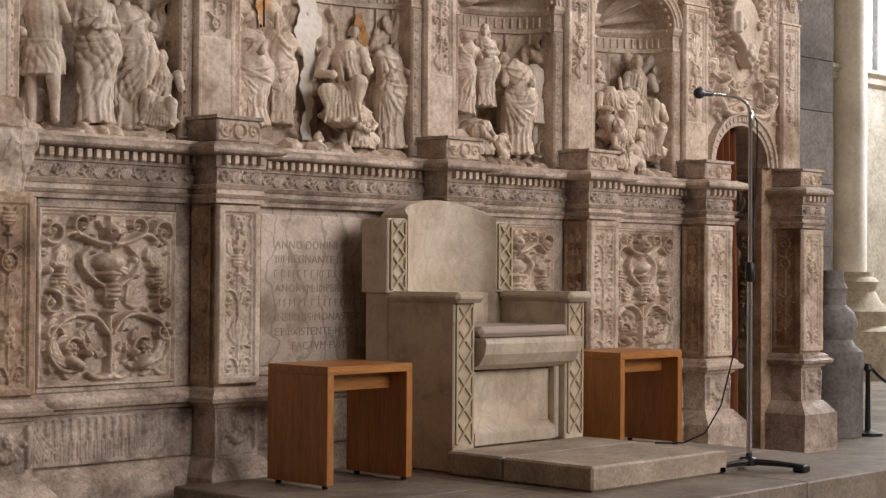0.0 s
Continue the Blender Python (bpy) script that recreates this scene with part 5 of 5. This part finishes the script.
for x in (4.84, 5.10):
    g = G()
    g.ball((x, 5.455, 3.215), (0.045, 0.045, 0.055))
    g.ball((x, 5.415, 3.208), (0.010, 0.014, 0.014), None, 8)
    g.ball((x, 5.425, 3.178), (0.020, 0.02, 0.012), None, 8)
    for q in (-1, 1):
        g.ball((x + q * 0.02, 5.425, 3.197), (0.018, 0.016, 0.018), None, 10)
        for k in range(4):
            g.tube([(x + q * 0.03, 5.468, 3.205), (x + q * (0.085 + 0.004 * k), 5.462, 3.265 - 0.022 * k), (x + q * (0.112 - 0.006 * k), 5.468, 3.275 - 0.034 * k)], 0.012, 0.007, 8)
    for k in range(9):
        t = 0.1 + k * 0.37
        g.ball((x + 0.046 * math.cos(t), 5.445, 3.23 + 0.042 * math.sin(t)), (0.017,) * 3, None, 8)
    me = fuse(g, 0.0042)
    settle(me, 40, 0.4, "bare", 1)
    me.materials.clear()
    me.materials.append(MARBLE)
    part("mask", me, None, p, "winged child mask")


def crouched(H, seed):
    """A bowed or kneeling draped figure: bent back, knees, arms on the ground, a bowed head."""
    g = G()
    rs = random.Random(seed)
    q = rs.choice((-1, 1))
    g.ball((0.06 * q * H, 0, 0.46 * H), (0.24 * H, 0.22 * H, 0.36 * H), tilt("Y", 16 * q), 22)
    g.ball((0.2 * q * H, -0.12 * H, 0.2 * H), (0.28 * H, 0.17 * H, 0.15 * H), tilt("Y", -12 * q), 18)
    g.ball((-0.08 * q * H, -0.16 * H, 0.15 * H), (0.24 * H, 0.16 * H, 0.13 * H), None, 18)
    g.ball((-0.10 * q * H, -0.08 * H, 0.74 * H), (0.2 * H, 0.17 * H, 0.16 * H), tilt("Y", -20 * q), 18)
    limb(g, [(-0.24 * q * H, -0.1 * H, 0.7 * H), (-0.3 * q * H, -0.25 * H, 0.45 * H), (-0.12 * q * H, -0.34 * H, 0.36 * H)], 0.075 * H, 0.05 * H)
    limb(g, [(0.1 * q * H, -0.14 * H, 0.7 * H), (0.16 * q * H, -0.32 * H, 0.5 * H), (-0.02 * q * H, -0.36 * H, 0.4 * H)], 0.075 * H, 0.05 * H)
    if seed % 3 == 1:
        g.ball((-0.2 * q * H, -0.2 * H, 0.9 * H), (0.11 * H, 0.12 * H, 0.14 * H), tilt("Y", 20 * q), 16)
        for k in range(7):
            g.ball((-0.2 * q * H + 0.1 * H * math.cos(k), -0.18 * H, 0.94 * H + 0.09 * H * math.sin(k)), (0.045 * H,) * 3, None, 8)
    for k in range(11):
        a = -1.3 + 0.26 * k + rs.uniform(-0.06, 0.06)
        pts = [(0.06 * q * H + 0.15 * H * math.sin(a), -0.19 * H * math.cos(a), rs.uniform(0.6, 0.75) * H), (0.26 * H * math.sin(a), -0.25 * H * abs(math.cos(a)) - 0.02 * H, 0.42 * H), (0.33 * H * math.sin(a), -0.28 * H * abs(math.cos(a)), 0.2 * H), (0.38 * H * math.sin(a), -0.28 * H * abs(math.cos(a)), 0.01 * H)]
        g.tube(pts, [0.012 * H, 0.022 * H, 0.03 * H, 0.035 * H], None, 8)
    return g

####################

- _WHAT YOU SHOULD DO_:
Each line holding the word "part" counts once; report the total and nothing else.

- _EXERCISE RESULT_:
2